Le creusement du déficit commercial doit être lu à l’aune de la dégradation de la part de la France dans les exportations de la zone euro. Cet indicateur calculé à partir des statistiques douanières des pays de la zone euro rassemblées par Eurostat permet de situer la compétitivité de la France relativement aux autres pays européens. C’est un bon ensemble de comparaison, car ce groupe de pays partagent la même monnaie, des politiques commerciales proches et un niveau de développement de leur économie comparable. Par rapport aux autres pays européens, notamment l’Allemagne mais aussi l’Espagne et dans une moindre mesure l’Italie, la France se singularise par une baisse quasi-continuelle des parts de marché à l’exportation depuis 20 ans. De 17 % en 2000, la part des exportations françaises dans celles de la zone euro est tombée à 12 % en 2022. Pour donner un ordre de grandeur de ce que représente ce recul, si les exportations françaises représentaient encore 17 % de celles de la zone euro en 2022, alors le chiffre d’affaires à l’exportation de la France serait supérieur de 330 milliards d’euros, soit l’équivalent de 12 points de PIB. Ces évolutions se retrouvent également lorsque l’on regarde la part de la France dans la valeur ajoutée industrielle ou encore dans l’emploi industriel européen.

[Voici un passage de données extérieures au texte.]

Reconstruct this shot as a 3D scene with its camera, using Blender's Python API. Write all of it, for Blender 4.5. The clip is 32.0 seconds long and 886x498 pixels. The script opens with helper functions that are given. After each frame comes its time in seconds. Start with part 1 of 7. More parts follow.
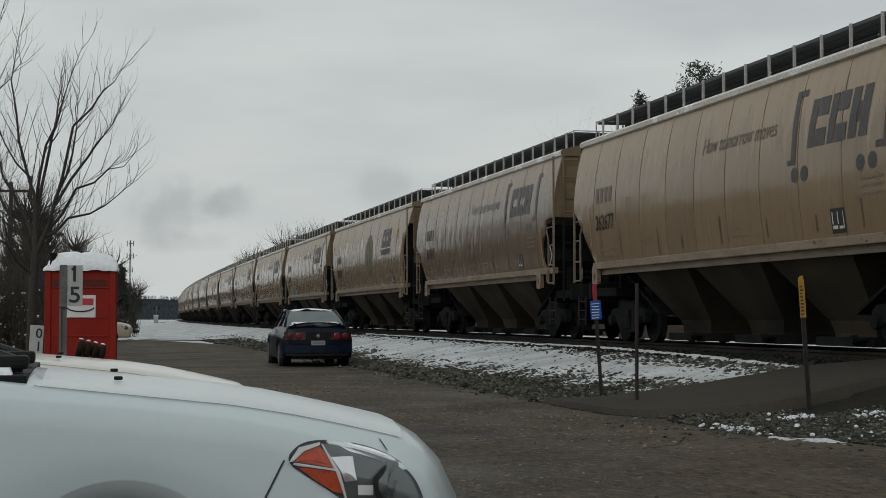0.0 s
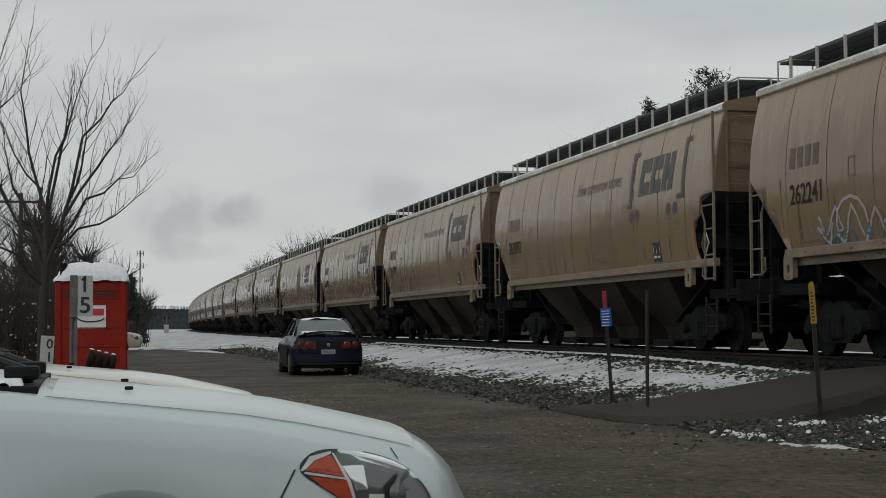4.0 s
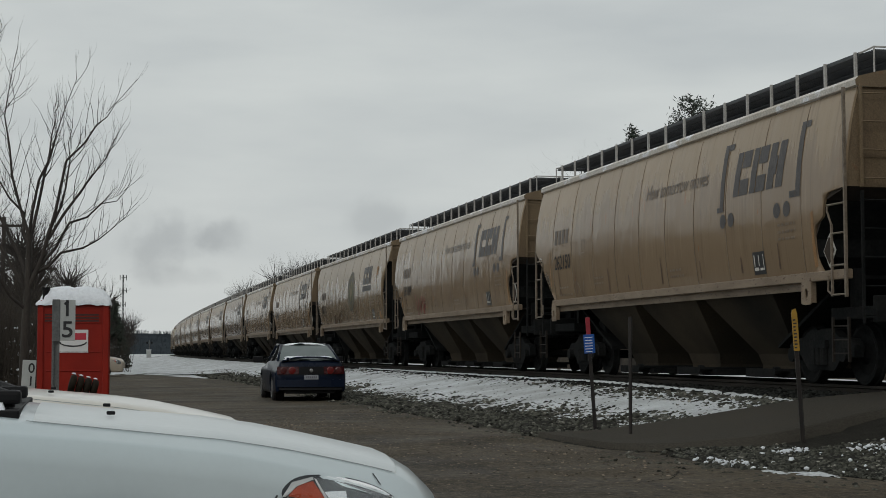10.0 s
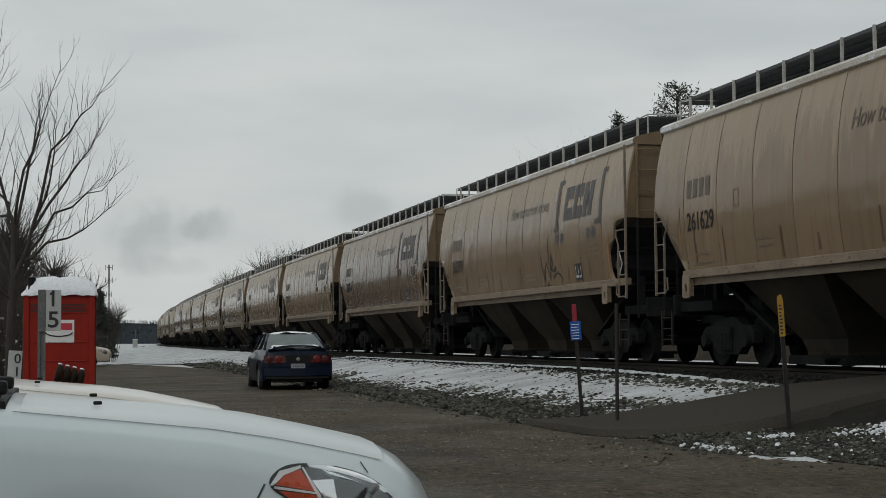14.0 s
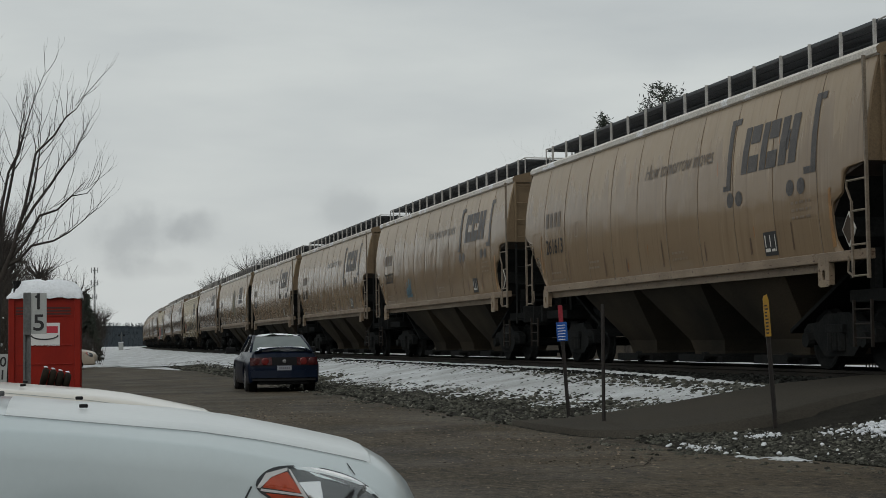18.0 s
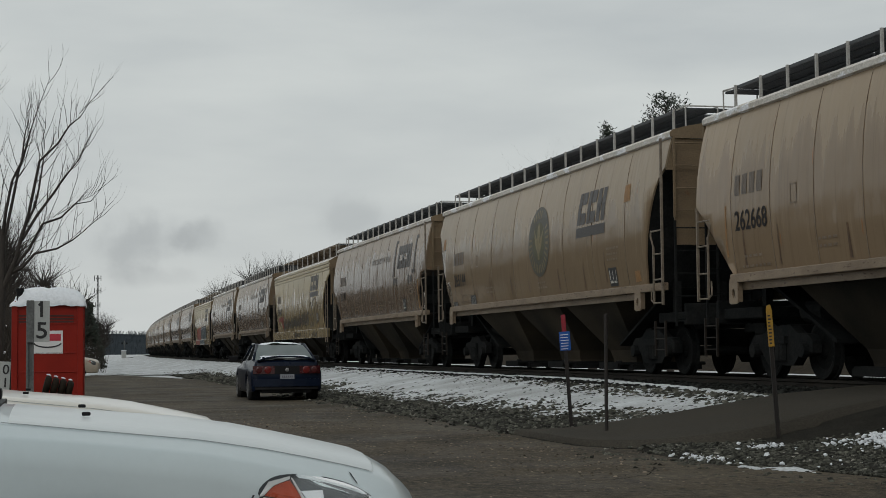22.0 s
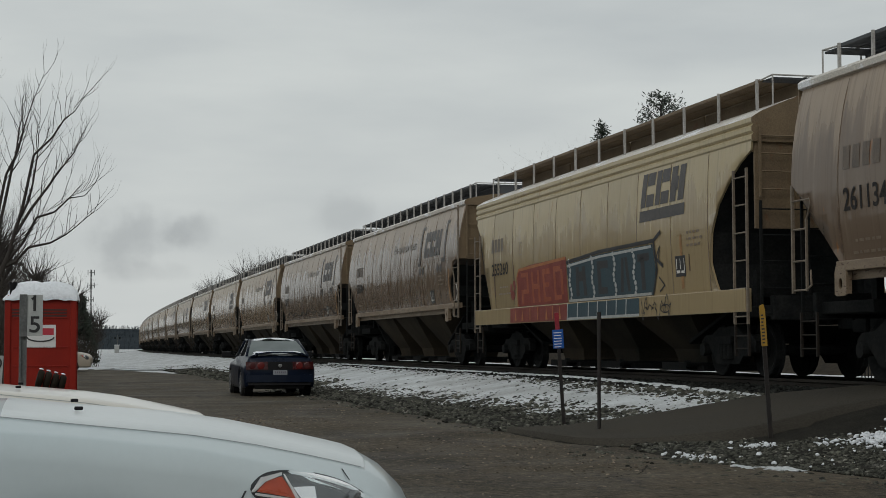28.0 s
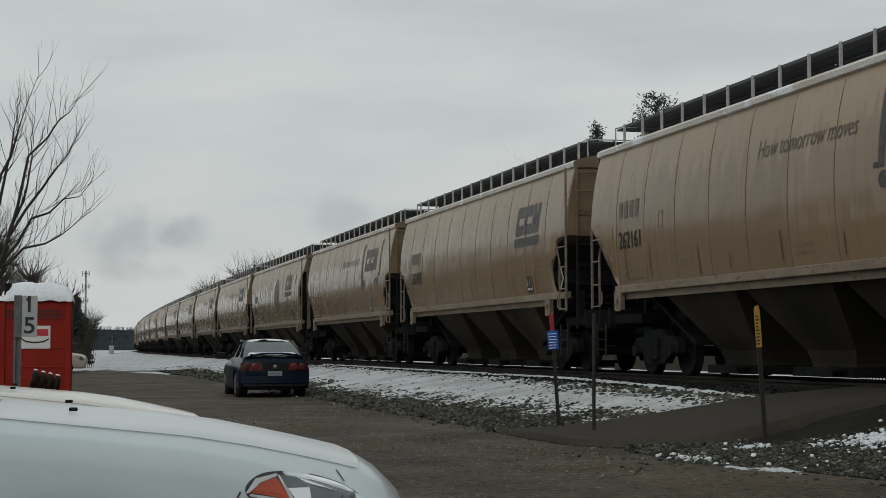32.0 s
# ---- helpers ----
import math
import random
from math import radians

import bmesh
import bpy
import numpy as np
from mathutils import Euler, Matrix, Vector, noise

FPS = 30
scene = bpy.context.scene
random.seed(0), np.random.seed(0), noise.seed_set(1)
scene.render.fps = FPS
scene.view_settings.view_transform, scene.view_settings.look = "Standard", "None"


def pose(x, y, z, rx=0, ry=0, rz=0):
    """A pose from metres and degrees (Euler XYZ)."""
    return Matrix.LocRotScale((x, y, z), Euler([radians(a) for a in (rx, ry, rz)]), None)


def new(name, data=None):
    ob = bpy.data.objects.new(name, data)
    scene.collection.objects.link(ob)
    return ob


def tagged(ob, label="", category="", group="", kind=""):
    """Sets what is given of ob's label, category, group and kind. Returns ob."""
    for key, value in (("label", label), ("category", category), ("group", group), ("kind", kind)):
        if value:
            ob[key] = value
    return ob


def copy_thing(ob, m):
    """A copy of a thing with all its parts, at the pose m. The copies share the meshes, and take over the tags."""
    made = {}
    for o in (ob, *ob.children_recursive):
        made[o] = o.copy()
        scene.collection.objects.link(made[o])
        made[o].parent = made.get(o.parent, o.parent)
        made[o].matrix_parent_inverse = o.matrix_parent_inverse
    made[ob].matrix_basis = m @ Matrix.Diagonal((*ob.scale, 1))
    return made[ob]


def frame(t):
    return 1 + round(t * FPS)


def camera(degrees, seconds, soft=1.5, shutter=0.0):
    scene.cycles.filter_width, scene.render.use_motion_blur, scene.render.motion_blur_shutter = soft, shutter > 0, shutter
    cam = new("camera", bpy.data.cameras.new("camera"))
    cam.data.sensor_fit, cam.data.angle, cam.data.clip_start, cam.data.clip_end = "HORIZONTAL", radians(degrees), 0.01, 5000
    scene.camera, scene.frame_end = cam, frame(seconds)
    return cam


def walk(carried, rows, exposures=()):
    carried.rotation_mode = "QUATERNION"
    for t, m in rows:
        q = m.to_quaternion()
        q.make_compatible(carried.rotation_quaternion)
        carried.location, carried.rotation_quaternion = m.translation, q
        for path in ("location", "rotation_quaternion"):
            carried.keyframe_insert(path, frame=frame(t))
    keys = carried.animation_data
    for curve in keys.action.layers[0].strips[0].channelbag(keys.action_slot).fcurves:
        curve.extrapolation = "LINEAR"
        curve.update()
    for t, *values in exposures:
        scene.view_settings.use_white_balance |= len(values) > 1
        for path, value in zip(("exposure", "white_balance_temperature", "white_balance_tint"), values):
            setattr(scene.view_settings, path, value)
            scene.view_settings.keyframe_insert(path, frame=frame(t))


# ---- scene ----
import functools

# ---- camera: stands in the parking row, panned and tilted by hand ----
EYE = (0.0, 0.0, 1.2)
cam = camera(30.25, 32.0, soft=0.8)
PATH = [
    (0.0, 92.389, -0.0, -12.284), (0.5, 92.391, 0.011, -12.365), (1.0, 92.42, 0.145, -12.34), (1.5, 92.48, 0.142, -12.35),
    (2.0, 92.554, 0.218, -12.311), (2.5, 92.529, 0.429, -12.23), (3.0, 92.549, 0.574, -12.176), (3.5, 92.592, 0.496, -12.001),
    (5.5, 93.005, -0.125, -12.274), (6.0, 93.062, -0.13, -12.471), (6.5, 93.115, -0.109, -12.602), (7.0, 93.208, -0.109, -12.445),
    (7.5, 93.33, -0.062, -12.35), (8.0, 93.397, 0.008, -12.383), (8.5, 93.528, 0.098, -12.396), (9.0, 93.445, 0.158, -12.544),
    (9.5, 93.488, 0.179, -12.531), (10.0, 93.574, 0.106, -12.517), (10.5, 93.596, 0.119, -12.625), (11.0, 93.566, 0.117, -12.792),
    (11.5, 93.412, 0.036, -13.022), (12.0, 93.123, -0.058, -13.104), (12.5, 93.049, -0.041, -13.134), (13.0, 93.131, 0.053, -13.154),
    (13.5, 93.128, 0.208, -13.086), (14.0, 93.147, 0.472, -12.983), (14.5, 93.199, 0.652, -12.774), (15.0, 93.075, 0.741, -12.532),
    (15.5, 92.923, 0.835, -12.461), (17.5, 93.221, 0.69, -13.417), (18.0, 93.19, 0.715, -13.459), (18.5, 93.251, 0.705, -13.439),
    (19.0, 93.342, 0.717, -13.37), (19.5, 93.445, 0.783, -13.331), (20.0, 93.392, 0.834, -13.403), (20.5, 93.295, 0.858, -13.345),
    (21.0, 93.4, 0.754, -13.311), (21.5, 93.482, 0.631, -13.34), (22.0, 93.507, 0.533, -13.358), (22.5, 93.341, 0.425, -13.463),
    (23.0, 93.304, 0.314, -13.475), (23.5, 93.396, 0.2, -13.445), (24.0, 93.434, 0.129, -13.35), (24.5, 93.379, 0.154, -13.442),
    (25.0, 93.229, 0.155, -13.589), (25.5, 93.309, 0.206, -13.537), (27.5, 93.366, 0.148, -13.55), (28.0, 93.404, 0.11, -13.595),
    (28.5, 93.47, 0.129, -13.549), (29.0, 93.486, 0.132, -13.581), (29.5, 93.438, 0.163, -13.69), (30.0, 93.426, 0.192, -13.729),
    (30.5, 93.38, 0.112, -13.752), (31.0, 93.401, 0.099, -13.834), (31.5, 93.428, 0.096, -13.758), (32.0, 93.441, 0.09, -13.774)]
walk(cam, [(t, pose(*EYE, rx, ry, rz)) for t, rx, ry, rz in PATH])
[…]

Les explications qui peuvent être données à cette perte de compétitivité à l’exportation renvoient aux causes du mouvement de désindustrialisation de la France au cours des dernières décennies (1). Le coût du travail a plus fortement augmenté en France durant la décennie 2000 que chez ses voisins, notamment l’Allemagne. S’ajoute la fiscalité, plus élevée en France, notamment au niveau des facteurs de production. Ces handicaps de compétitivité coût ont conduit progressivement à pénaliser le produire en France par rapport au produire ailleurs en zone euro dans le double contexte d’une intégration européenne accrue renforçant la concurrence entre pays et d’une accélération de la mondialisation. La perte de compétitivité à l’exportation traduit ainsi une perte d’attractivité de la France pour la production industrielle. Les produits français sont par ailleurs jugés plus chers que ceux de nos voisins et, même si la France se situe plutôt dans une catégorie supérieure sur les paramètres de compétitivité hors prix, le rapport qualité prix des produits français est souvent perçu comme médiocre. L’attrition progressive de la base industrielle pèse à son tour sur la capacité de la France à se positionner dans la compétition internationale, dès lors que les producteurs français sont moins présents sur certains marchés et dépendent d’un écosystème local de fournisseurs et partenaires de plus en plus réduit. Entre 2000 et 2019, la France a ainsi perdu la moitié de ses entreprises industrielles, quand l’Allemagne par exemple affiche un nombre d’entreprises industrielles quasiment inchangé.

Un pays devenu débiteur du reste du monde

La France équilibre une partie du déficit commercial sur les biens par l’excédent qu’elle dégage sur les échanges internationaux de services ainsi qu’avec les recettes nettes des investissements étrangers de ses multinationales. Le tourisme, les services financiers et les services aux entreprises procurent traditionnellement de fortes recettes à l’exportation. En 2022, la France a perçu aussi un excédent exceptionnel des services de transport, notamment de fret maritime, pour près de 26 Md€, alors qu’elle était déficitaire sur ce poste en 2019. Par ailleurs, le développement étranger des entreprises françaises, autour de plusieurs grandes multinationales qui sont devenues des champions mondiaux, procure des revenus d’investissements importants. Mais ni les recettes du commerce en services, ni les revenus procurés par nos investissements étrangers ne suffisent à équilibrer le déficit sur les biens. Lorsque l’on regarde le compte courant du pays vis-à-vis du reste du monde, il apparaît que celui-ci est déficitaire. Cette situation signifie qu’à l’échelle macro-économique, le niveau de dépenses de l’économie en son ensemble dépasse celui de son revenu global : autrement dit la France vit au-dessus de ses moyens. Conséquence de ce déséquilibre, la France, dont les résidents disposaient de plus d’actifs à l’étranger que d’engagements financiers vis-à-vis de l’étranger au début du siècle, est désormais dans une situation inverse. Elle est devenue débitrice nette du reste du monde, pour environ 30 % du PIB, et le chiffre augmente tendanciellement.